I do not deny that books have a certain power to enliven the mind when we read stories we can imagine the story play out in the mind and sometimes we feel it with emotion. You read a text book and identify concepts, but these don't morph strait into our being. However, repetitive reading can begin to sink into the mind and create learning and knowledge, or what some would call book smarts. But book smarts will only get you so far in gaining a new skill. If only it were that easy a lot more people would read and desire literacy. Millions of illiterate people live in America, and these people have significant skill levels some even greater than the book smart individual. Why? because they learned by experinces, hard and fast.

The college education I received spoke volumes to me about the failings of the education system in general. Testing in college was identical to my prior education. Read a few pages and answer a few questions and guess what if you did this homework you would pass the class even if you messed up on tests. College felt too much like a pyramid scheme where they were more interested in your money than your future. In fact I can remember at least three or four classes that I was counseled to enrolled in that counted towards nada in my degree. In essence I was misled to take these classes which meant extended time at the school as well as a waste of money on classes I didn't need. This left me jaded, I paid for a service and got crappy advice. I am not completely against the education system because hey I did survive with a degree.

Our current education system is unchallenging at best. Math classes teach concepts that will never be applied again, unless of course you seek a engineering degree. It is no wonder teens today aren't like the students of yesteryear, they are bored and tired of being taken advantage of. Student every where recognize that they are pawns that make money for their schools, and it is based upon the student's performance rather than the quality of the lesson the teacher gives. Teachers last at best a few years in the profession because they are all too busy teaching to the tests, rather than to the students. Teachers are also allowed virtualluy no creativity because everything is standardized. There is no time for teachers to experiment upon the concepts that the students are reading about. This is the biggest diservice being dealt to student's in America's schools.

Genuine learning and growth comes when projects are introduced, projects that solidify a concept from a book. If children in school were able to learn by being mentally, and physically challenged though project based learning we would have a complete paradigm shift in the level of skills our children, high school graduates, and our degree carrying member of society carry with them.

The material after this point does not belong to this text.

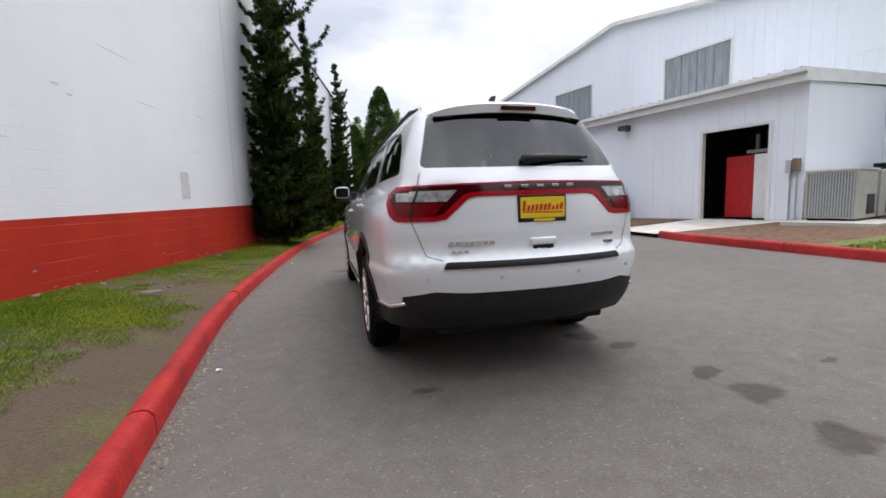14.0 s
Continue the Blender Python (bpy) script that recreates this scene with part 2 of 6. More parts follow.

The quickest way to learn about dating isn't about reading a dating book it is simply dating. Books serve as a catalyst to seek a new skill that without the book you may never have been introduced too, but simply studying a book will not give you the skill. Reading pages of notations by Mozart will not make me able to play his songs. Only the practice of an instrument accompanied by the study of his music will.

Learning skills are acquired mainly by living life. By actively engaging in it, and maintaining a child like interest in others, and in things around you. Books have a purpose to present our minds with things unthought-of. But no book can give us a skill. We must choose to apply what we read to gain skill in it. Experiment upon the words of a book, and work on it in your life, then will a new skill become usable to you.